Nos pusimos frente a frente dice Ezequiel a veinte metros de distancia, el cornetazo de la camioneta de panadería daría la señal, Ramuncho la dio y.

Se embisten a mediana velocidad, tú esquivas el topetazo inminente, Ezequiel, lo esquivas a escasas pulgadas del navio burriciego que viene en sentido contrario, hiciste bien, Victorino nunca pensó apartarse, tan rasante es el cruce que el garfio derecho del parachoque deí Mercedes se lleva en claro el guardafango trasero del Mustang, un clan clan pordiosero se arrastra por la sabana, le diste duro, Ezequiel.

Comprendí la importancia de un segundo carajazo dice Ezequiel y me devolví en semicírculo cerrado.

Las ruedas del Mercedes chirrían exasperadas sobre el tierral, bravo, Ezequiel, tu viraje violento sorprende a Victorino a mitad de la extendida elipsis que había planeado, la poderosa quilla del Mercedes se estrella contra el capó del radiador del Mustang, lo retuerce en pliegues de acordeón humeante y quejumbroso, lo jodiste, Ezequiel.

Con eso sobraba para dejarlo fuera de combate dice Ezequiel pero se trataba de Victorino, un rodillazo del Pibe Londoño me informó que el Mustang venía persiguiéndonos, ¿sería el fantasma del Mustang, verdad?

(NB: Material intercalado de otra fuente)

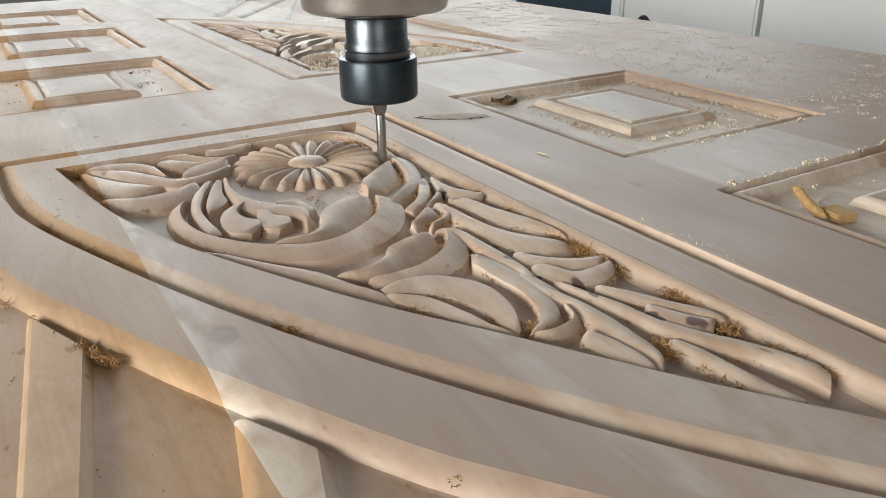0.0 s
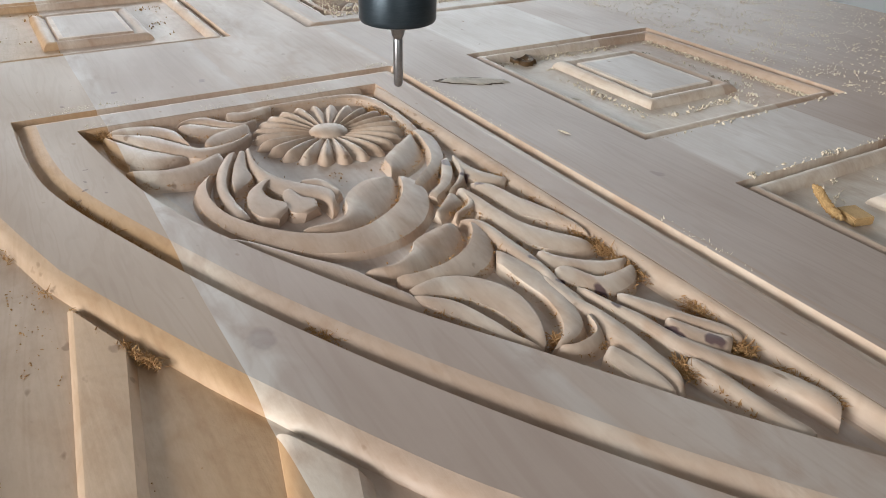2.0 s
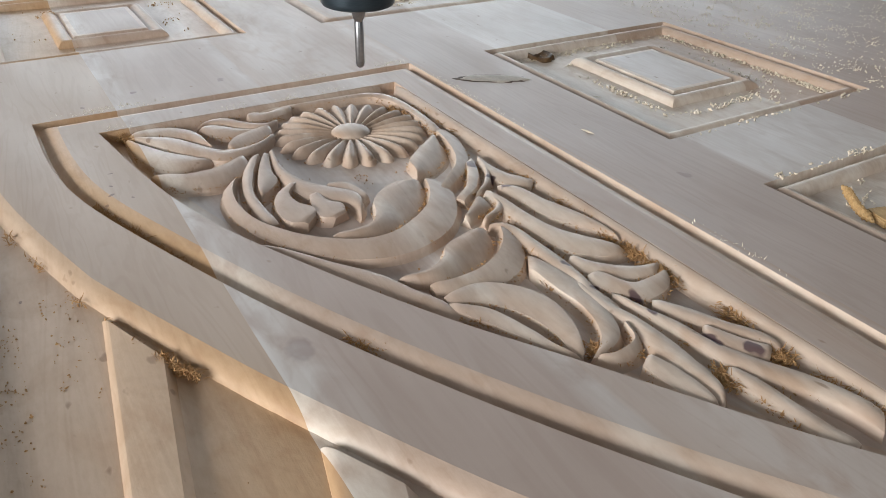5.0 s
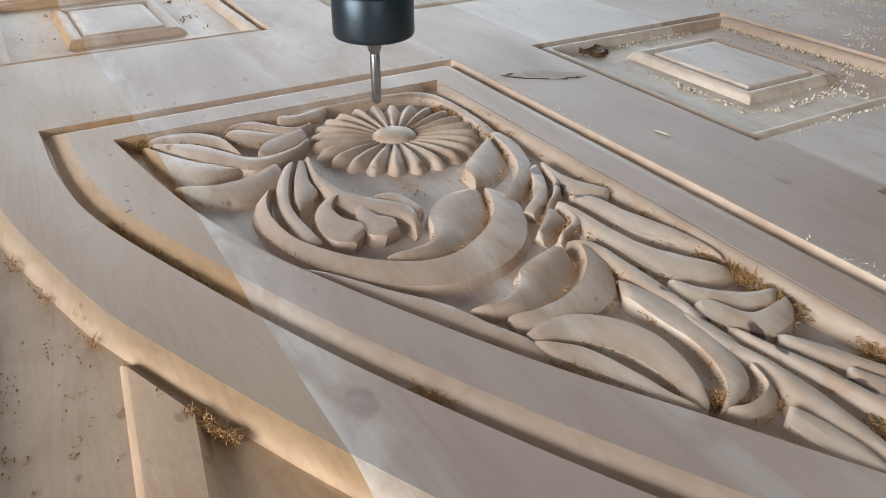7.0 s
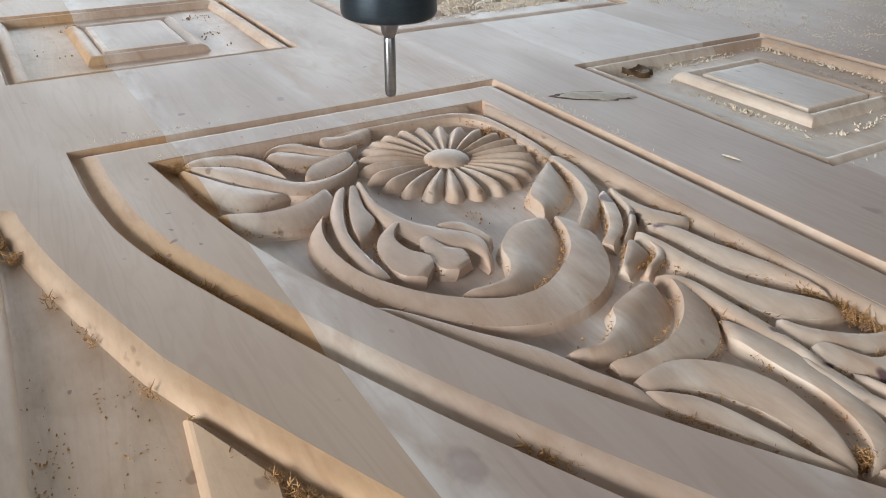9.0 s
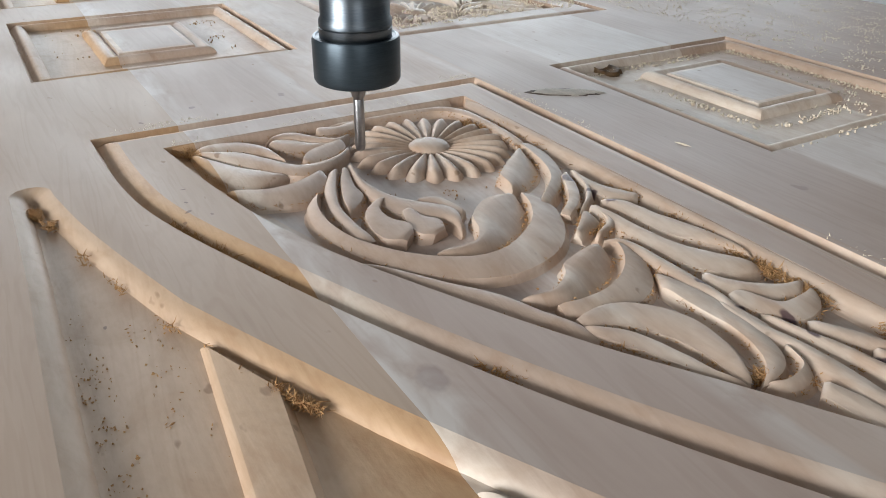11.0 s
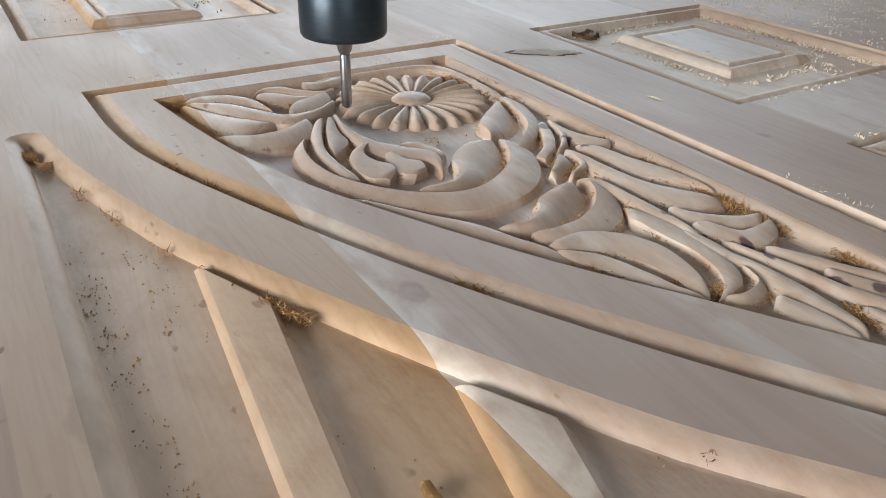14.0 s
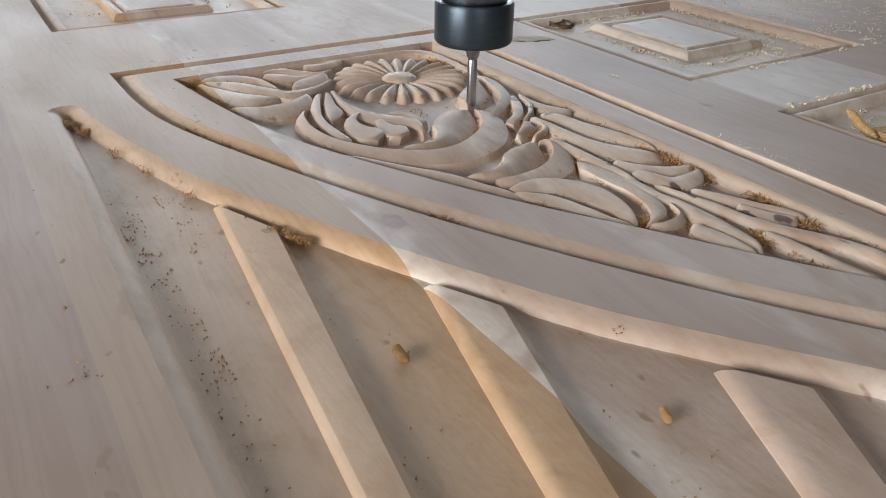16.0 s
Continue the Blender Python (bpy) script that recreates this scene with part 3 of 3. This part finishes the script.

En efecto, Ezequiel, a tu espalda se oye el bufido jadeante del motor aporreado, se oyen los alaridos anglosajones de William, cualquiera pensaría que es Rudyard Kipling en acoso de indígenas. Tú intentas vanamente alejarte del envión, Ezequiel, rechinan desfondadas las costillas del Mercedes, el Pibe Londoño se va riesgosamente contra los cristales, por poco se parte la frente, un olor pertinaz a gasolina vertida serpentea entre las sombras. Pero aquella arremetida, Ezequiel, es tan sólo el último aliento de pelea que se saca Victorino, no de la máquina vencida sino de sus propios. Tú logras desprenderte del amasijo en un nuevo desgarramiento de cables y tornillos, las linternas de la camioneta de Ramuncho enfocan en la lejanía un guiñapo cremoso, un derrumbado gallo de riña, un agónico manantial de agua hirviente de cuyas entrañas emerge Victorino maldiciendo a George Washington personaje totalmente ajeno a aquellos sucesos y en seguida sale William por la misma portezuela, la otra es una lámina ciega y tumefacta que no volverá a abrirse jamás.